Bill Ackman is still betting on zero.
The billionaire activist, whose hedge fund Pershing Square unveiled a $1 billion short position against Herbalife (HLF) in December 2012, said Wednesday that Herbalife's business model is finally on a track to "disappear" as its distributors begin to flee what is quickly "becoming the least attractive multilevel marketing company to work for."
On an earnings call with Pershing investors, Ackman said that Friday's ruling by the Federal Trade Commission against Herbalife -- which included a $200 million fine as well as mandates for the nutrition-products distributor to restructure its recruiting and sales businesses -- has effectively shut the company down -- investors just haven't realized it yet.
"They are trying to manipulate the stock price higher," Ackman said of Herbalife's interpretation of the ruling as a vindication, characterizing it as a deliberate fabrication meant to prevent Herablife's "single biggest concern": distributor flight.
The new rules that the FTC will begin mandating as soon as the FTC injunction is officially filed will require 80% of Herbalife product sales to be "comprised of sales to legitimate end-users," which Ackman says will substantially disrupt the current practice of distributors buying products for purposes of moving up the compensation structure Herbalife has established. "Basically people are eating the product because they can't sell it."
Source: Pershing Square investor presentation
And Carl Icahn, the billionaire who has long been a thorn in Ackman's side throughout his more-than-three-year battle against Herbalife, has also played a role in propping up the shares by misinterpreting the FTC ruling Friday to quell investor concern, Ackman said. (HLF rose as much as 20% in Friday trading.)
Icahn, who has been long Herbalife shares throughout Ackman's campaign to pull Herbalife stock to "zero," released a statement Friday saying Herbalife is now officially "not a pyramid scheme" and that "the cloud over Herbalife is gone." Icahn also announced that he is now allowed to purchase up to 35% of Herbalife's shares, from a current limit of 25% of the company's market cap. The change in ownership effectively allows Icahn to add roughly 15 million shares to his current position of about 17 million.
"I don't believe Carl Icahn intends to buy more Herbalife," Ackman said on Wednesday's call, noting the FTC was quick to rebuff Icahn's statements in a Friday morning news conference, saying that interpretation of the ruling as Herbalife is not a pyramid scheme is an inaccurate takeaway of the decision.

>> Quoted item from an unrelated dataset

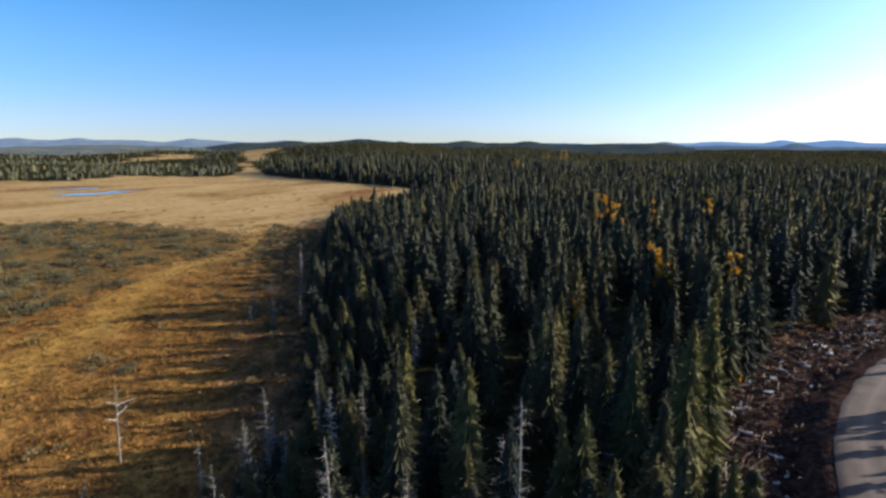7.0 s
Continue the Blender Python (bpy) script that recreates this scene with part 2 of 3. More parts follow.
def kites(base, way, length, width, fold=0.0, at=0.45):
    """Leaf-shaped pairs of triangles from base along way; width across, folded along the middle."""
    n = len(base)
    side = np.cross(way, np.array([0, 0, 1.0])) + 1e-4
    side = unit(side)
    turn = RNG.uniform(-1.4, 1.4, (n, 1))
    up = np.cross(side, way)
    side = unit(side * np.cos(turn) + up * np.sin(turn))
    mid = base + way * (length * at)[:, None]
    mid[:, 2] += fold * width
    v = np.stack([base, mid - side * (width / 2)[:, None], base + way * length[:, None], mid + side * (width / 2)[:, None]], 1).reshape(-1, 3)
    i = np.arange(n)[:, None] * 4
    t = np.concatenate([i + [0, 1, 2], i + [0, 2, 3]], 1).reshape(-1, 3)
    return v, t


def spikes(base, way, length, width):
    """Thin pointed sticks, one triangle each."""
    n = len(base)
    side = unit(np.cross(way, RNG.normal(0, 1, (n, 3)))) * (width / 2)[:, None]
    v = np.stack([base - side, base + side, base + way * length[:, None]], 1).reshape(-1, 3)
    return v, np.arange(n * 3).reshape(-1, 3)


def tube(points, radii, sides=6):
    points, radii = np.asarray(points, float), np.asarray(radii, float)
    n = len(points)
    ahead = unit(np.gradient(points, axis=0))
    ref = np.where(np.abs(ahead[:, 2:3]) > 0.9, np.array([[1.0, 0, 0]]), np.array([[0, 0, 1.0]]))
    a = unit(np.cross(ahead, ref))
    b = np.cross(ahead, a)
    ang = np.linspace(0, 2 * np.pi, sides, endpoint=False)
    v = points[:, None] + radii[:, None, None] * (a[:, None] * np.cos(ang)[None, :, None] + b[:, None] * np.sin(ang)[None, :, None])
    v = v.reshape(-1, 3)
    t = []
    for r in range(n - 1):
        for s in range(sides):
            p, q = r * sides + s, r * sides + (s + 1) % sides
            t += [(p, q, q + sides), (p, q + sides, p + sides)]
    for ring in (0, (n - 1) * sides):
        t += [(ring, ring + s, ring + s + 1) for s in range(1, sides - 1)]
    return v, np.array(t)


def trunk(h, r, rings=6, sides=6, bend=0.15, top=0.12, lean=0.0):
    z = np.linspace(0, 1, rings)
    a, p = RNG.uniform(0, 6.28), RNG.uniform(0, 6.28)
    pts = np.stack([bend * np.sin(z * 3.5 + p) * np.cos(a) + lean * h * z - bend * np.sin(p) * np.cos(a), bend * np.sin(z * 4.2 + p) * np.sin(a) - bend * np.sin(p) * np.sin(a), z * h], 1)
    rad = r * (1 - z) ** 0.8 + r * top
    rad[0] *= 1.35
    return pts, tube(pts, rad, sides)


def along(pts, u):
    z = np.linspace(0, 1, len(pts))
    return np.stack([np.interp(u, z, pts[:, k]) for k in range(3)], 1)


def fronds(pts, radius, low, n, segs, wide, sweep=(-0.30, 0.75), power=0.85, ragged=0.3, sag=0.35):
    """Conifer boughs: drooping fronds with serrated sides, whorled round the stem."""
    u = low + (0.985 - low) * ((np.arange(n) + RNG.uniform(0, 1, n)) / n) ** 0.95
    f = (u - low) / (1 - low)
    reach = radius * ((1 - f) ** power * (0.6 + 0.4 * np.minimum(f * 6, 1)) + 0.07) * RNG.uniform(1 - ragged, 1 + ragged * 0.7, n)
    az = np.arange(n) * 2.4 + RNG.uniform(-1.0, 1.0, n)
    rise = sweep[0] + (sweep[1] - sweep[0]) * f ** 1.5 + RNG.normal(0, 0.12, n)
    out = np.stack([np.cos(az), np.sin(az), np.zeros(n)], 1)
    across = np.stack([-np.sin(az), np.cos(az), np.zeros(n)], 1)
    root = along(pts, u)
    s = np.linspace(0.05, 1, segs + 1)[None, :]
    spine = root[:, None] + out[:, None] * (reach[:, None] * s)[..., None]
    spine[..., 2] += reach[:, None] * (rise[:, None] * s - sag * (1 - f)[:, None] * s ** 2 + 0.22 * s ** 3)
    mid = (s[:, :-1] + s[:, 1:]) / 2
    w = wide * (reach[:, None] * 0.8 + 0.12) * (1.1 - 0.75 * mid) * RNG.uniform(0.45, 1.4, (n, segs))
    base = (spine[:, :-1] + spine[:, 1:]) / 2 + out[:, None] * (reach[:, None] * 0.45 / segs)[..., None]
    sides = []
    for sign in (-1, 1):
        tip = base + sign * across[:, None] * (w * RNG.uniform(0.8, 1.2, (n, segs)))[..., None]
        tip[..., 2] -= w * RNG.uniform(0.15, 0.75, (n, segs))
        sides.append(tip)
    k = 3 * segs + 1
    v = np.concatenate([spine, *sides], 1).reshape(-1, 3)
    j = np.arange(segs)
    one = np.concatenate([np.stack([j, j + 1, segs + 1 + j], 1), np.stack([j + 1, j, 2 * segs + 1 + j], 1)])
    t = (one[None] + (np.arange(n) * k)[:, None, None]).reshape(-1, 3)
    return v, t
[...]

Herbalife shares have climbed about 138% since their December 2012 trough, which Ackman attributes in large part to Icahn's bullish stance on Herbalife over the period. Icahn was quick to accumulate 13% of Herbalife's market cap just two months after Ackman's 2012 short was announced, after which he and Ackman began to engage in heated exchanges over the firm's true value.

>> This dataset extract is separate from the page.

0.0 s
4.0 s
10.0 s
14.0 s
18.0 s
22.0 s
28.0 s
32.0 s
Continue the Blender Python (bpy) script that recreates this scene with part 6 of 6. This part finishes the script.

Meanwhile, Ackman also criticized Herablife CEO Michael Johnson for trying to instill confidence in shareholders and distributors prior to the FTC morning conference on Friday, with Johnson calling the settlement "really good news," and adding "we are confident that we are well positioned for the future."
Ackman also noted on his call with investors Wednesday that Herbalife will have to meaningfully change the way it markets its business to prospective distributors by ceasing to illustrate the lifestyles of Herbalife employees as Ferrari-driving millionaires pictured outside waterfront mansions. Ackman said the FTC settlement will open the door to further regulation in international markets, as well as to private litigation.
"Forget the regulators, think about the private-plaintiff law firms and the opportunities they have," Ackman said on the call, emphasizing that new pressures will likely cause distributors to flee "until the business disappears."
Throughout Ackman's longstanding battle with Herbalife, the company has sometimes fired back, calling Ackman a "Wall Street gambler" who made a "reckless bet." Meanwhile, for the past several months, Ackman has been expanding a Pershing-sponsored Web series focused on what he calls Herbalife's "victims." The videos are often cast against black backdrops with ominous music, as former Herbalife vendors recount financial and social collapses that they attribute to misinformation and pressure levied by Herbalife.
"We believe this is a massively overvalued company," Ackman concluded in his Wednesday presentation. "The company may have bought itself a few days or weeks or months...but the FTC is not going to be happy by the way the company has characterized the facts," he said, noting that "a fraudulent business will not survive."